- Aim -
Everything in the data should be repeated exactly, save for the images.

· · · ·

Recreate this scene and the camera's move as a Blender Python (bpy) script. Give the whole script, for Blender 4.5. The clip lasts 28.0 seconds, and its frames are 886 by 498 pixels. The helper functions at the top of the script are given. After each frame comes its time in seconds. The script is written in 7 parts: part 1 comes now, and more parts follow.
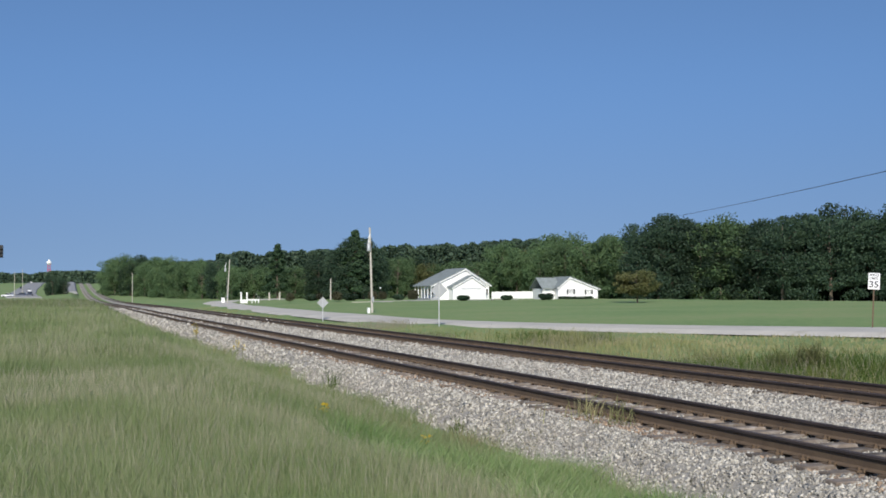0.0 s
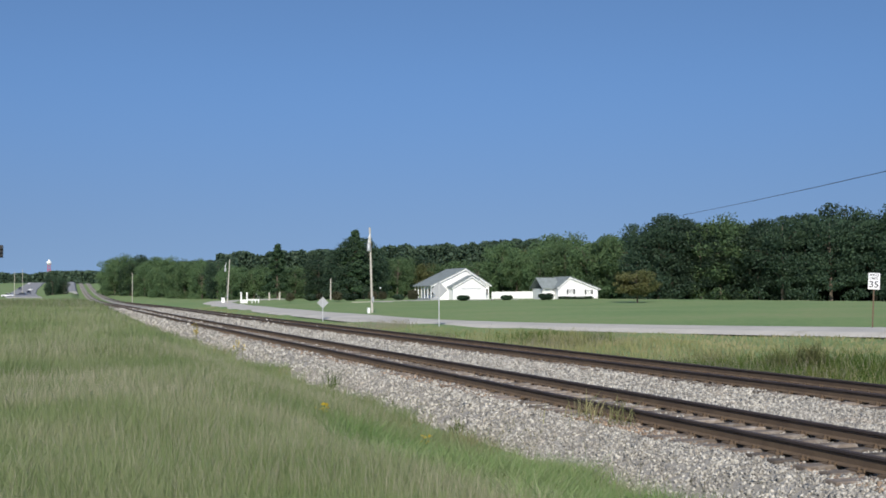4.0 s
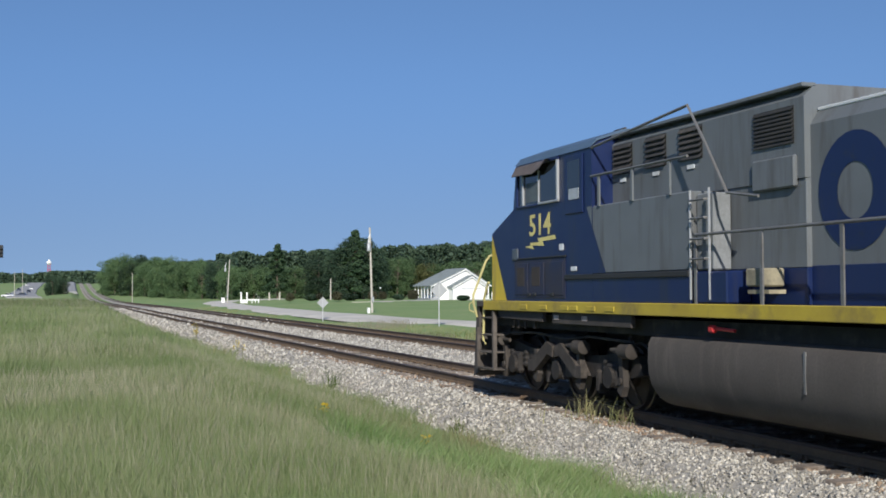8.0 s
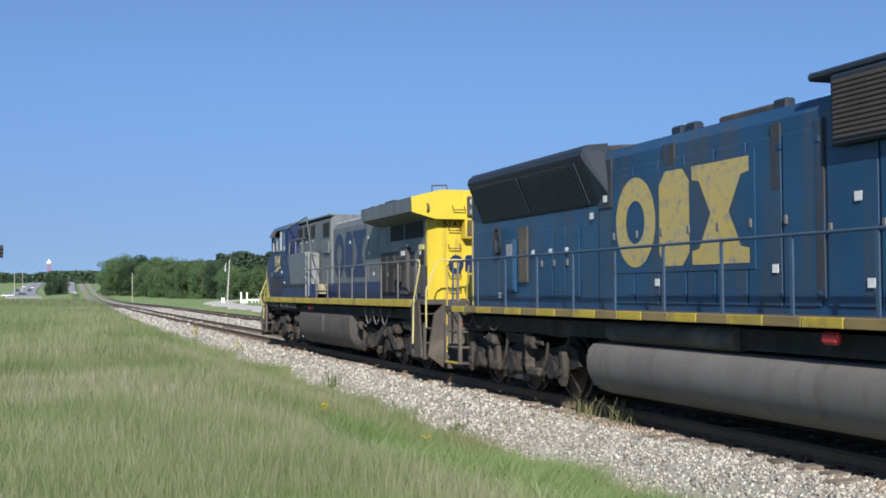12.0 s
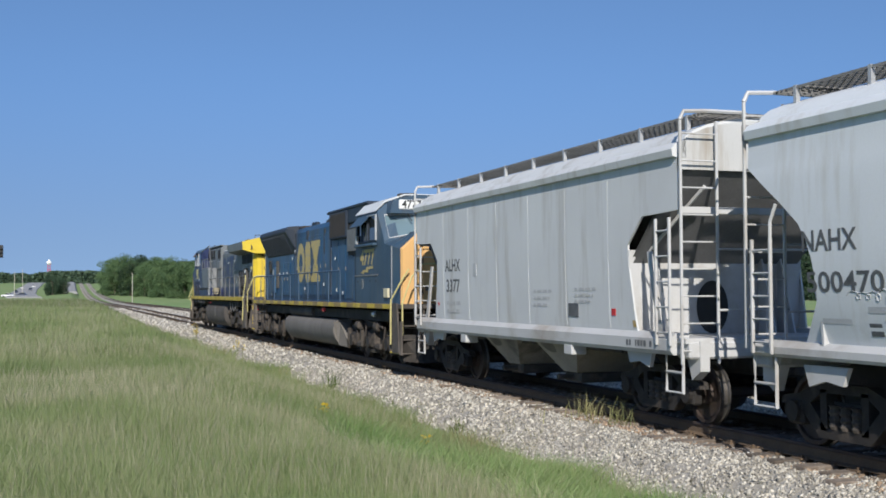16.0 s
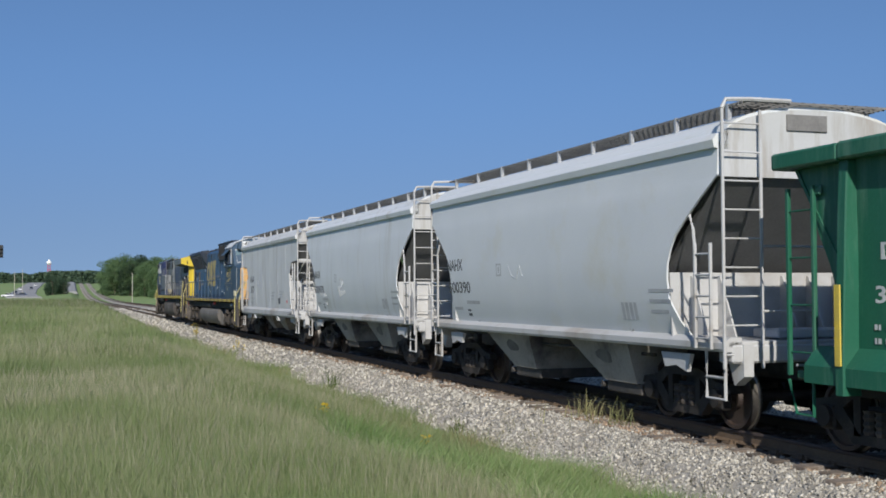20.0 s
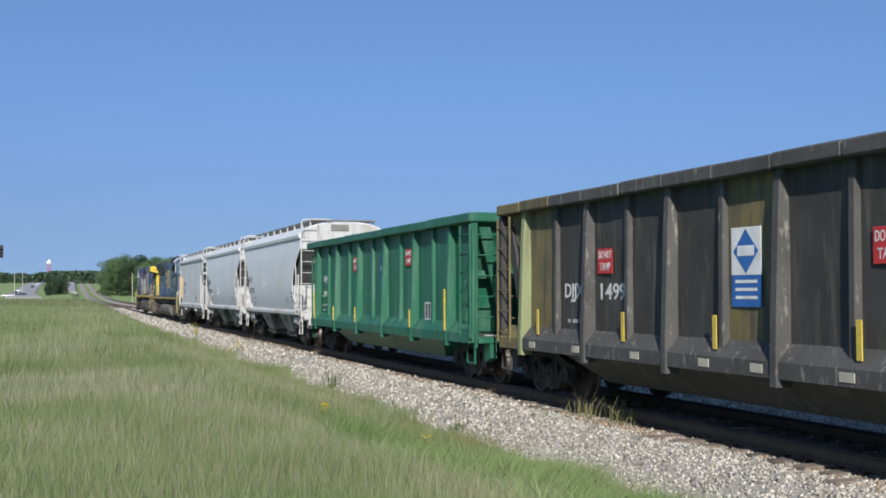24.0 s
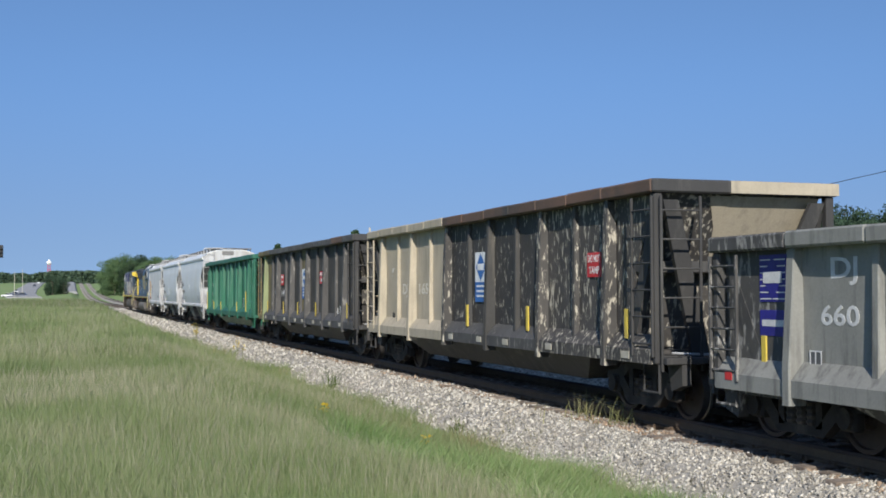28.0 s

· · · ·

- Reply -
Recreate this scene and the camera's move as a Blender Python (bpy) script. Give the whole script, for Blender 4.5. The clip lasts 28.0 seconds, and its frames are 886 by 498 pixels. The helper functions at the top of the script are given. After each frame comes its time in seconds. The script is written in 7 parts: part 1 comes now, and more parts follow.
0.0 s
4.0 s
8.0 s
12.0 s
16.0 s
20.0 s
24.0 s
28.0 s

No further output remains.